The study examined 3.8 million analyst forecasts in 45 countries and regions from 1994 to 2019, comparing the top and bottom 20% of equities by consensus analyst recommendations. It found that, on an equal-weighted basis, US analysts failed to outperform.
“To be sure, this hardly qualifies as a surprise,” the article argues, adding that the US analysts tend to prefer “growth and glamour stocks.”
But the study found that “a different picture emerges as soon as the focus shifts outside the United States,” noting that in every developed market and nearly all emerging markets, following analyst recommendations did lead to meaningful outperformance over time.

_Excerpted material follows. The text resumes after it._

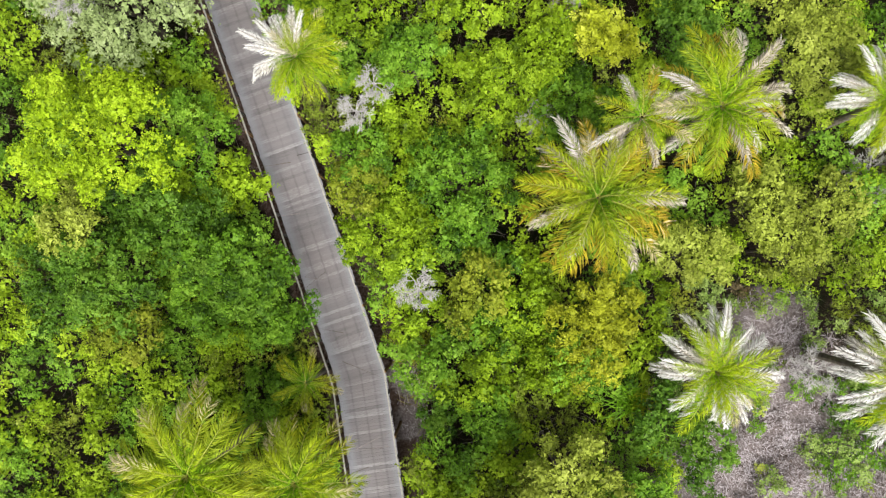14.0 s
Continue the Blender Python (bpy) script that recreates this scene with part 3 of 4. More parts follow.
FRONDS = {}
for key, mat in FROND.items():
    dry = key in ("dry", "tan", "beige")
    FRONDS[key] = [frond_mesh("frond", mat, 11 * j + len(key), (1.25 if dry else 1.25) + 0.35 * j, 0.12 if dry else 0.185, 0.7 if dry else 0.5) for j in range(3)]


def palm_trunk_mesh(seed):
    rng = random.Random(seed)
    pts, rad = [], []
    for k in range(15):
        s = k / 14
        pts.append(Vector((0.1 * math.sin(2.2 * s + seed), 0.1 * math.sin(1.7 * s), s)))
        rad.append((0.17 - 0.05 * s) * (1.06 if k % 2 else 0.96) + (0.05 if k == 0 else 0) + (0.09 if s > 0.9 else 0))
    v, f = [], []
    tube(v, f, pts, rad, 9)
    return mesh_from("trunk", v, f, PALM_BARK)


TRUNKS = [palm_trunk_mesh(s) for s in range(3)]


def palm(x, y, z, r, style, seed, label):
    rng = random.Random(seed)
    gz = ground_z(x, y) - 0.05
    small = r < 1.8
    p = thing("palm_tree", Matrix.Translation((x, y, gz)), label, "palm tree", "palms")
    top = z - gz - 0.25 * r
    if top > 0.3:
        child("trunk", TRUNKS[seed % 3], p, Matrix.LocRotScale((0, 0, 0), Euler((0, 0, seed)), (1.1 if not small else 0.6, 1.1 if not small else 0.6, top - min(0.25, 0.2 * top))))
    n = 16 if small and style != "tuft" else 42
    mix = {"green": ("lime", "green", "green", "yellow"), "mixed": ("lime", "green", "yellow", "amber"), "bleached": ("green", "amber", "beige", "beige"), "dry": ("lime", "lime", "lime", "dry"),
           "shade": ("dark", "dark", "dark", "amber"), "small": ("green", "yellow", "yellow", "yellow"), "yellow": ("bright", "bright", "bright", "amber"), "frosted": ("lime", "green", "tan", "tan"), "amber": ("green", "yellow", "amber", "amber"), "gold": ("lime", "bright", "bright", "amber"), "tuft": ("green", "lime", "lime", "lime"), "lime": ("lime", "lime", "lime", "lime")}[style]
    dead = {"green": 0.08, "mixed": 0.45, "dry": 0.9, "bleached": 0.92, "tuft": 0.4, "frosted": 0.8, "shade": 0.1, "amber": 0.4, "gold": 0.25, "small": 0.0, "yellow": 0.0, "lime": 0.0}[style]
    for k in range(n):
        s = (k + 0.5) / n  # 0: young and upright, 1: old and hanging
        kind = mix[min(3, int(s * 4 + rng.uniform(-0.35, 0.35)))]
        if s > {"bleached": 0.2, "dry": 0.4, "frosted": 0.42}.get(style, 0.5) and rng.random() < dead:
            kind = "beige" if style == "bleached" and rng.random() < 0.8 else "dry" if style in ("dry", "bleached") else "tan"
        turn = k * 2.39996 + rng.uniform(-0.18, 0.18)
        if style == "tuft" and s > 0.22:  # its dead fronds all stand on one side
            kind = "dry" if 1.4 < turn % 6.283 < 3.6 else "lime"
        up = radians(76 - 62 * s ** 0.8 + rng.uniform(-8, 8))
        size = r * rng.uniform(0.92, 1.16) * (1.15 if style == "tuft" and kind == "dry" else 1) * (0.68 + 0.42 * min(1, s * 2.2))
        m = Matrix.LocRotScale((0.05 * math.cos(turn), 0.05 * math.sin(turn), max(0.1, top) + 0.05 - 0.12 * s),
                               Euler((rng.uniform(-0.22, 0.22), -up, turn)), (size, size, size))
        blade, rib_me = rng.choice(FRONDS[kind])
        leaf = child("frond", blade, p, m, "withered grey-beige frond" if kind in ("dry", "tan", "beige") else "")
        child("midrib", rib_me, leaf)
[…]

The study’s findings represent a departure from earlier research, the article explains, because it covers two major bear markets (the dot-com crash of the early 2000s and the global financial crisis of 2008-2009) and was therefore able to discern whether analyst recommendations were more effective in bull or bear markets. “As we might have expected,” the article reports, “in a low sentiment phase like that of a bear market or financial crisis, analyst recommendations add more performance than in periods of bullish high sentiment.”
The article suggests two different scenarios to explain the data: It’s possible that analysts have deeper insights in the wake of a crisis and are therefore able to “sift through the rubble” more effectively than the average investor. Alternatively, investors may look to analysts for guidance and follow their recommendations more closely during a crisis.
“Whatever the answer,” the article concludes, “the study suggests that investors may want to rethink the conventional wisdom on analyst recommendations. They may add some value after all.”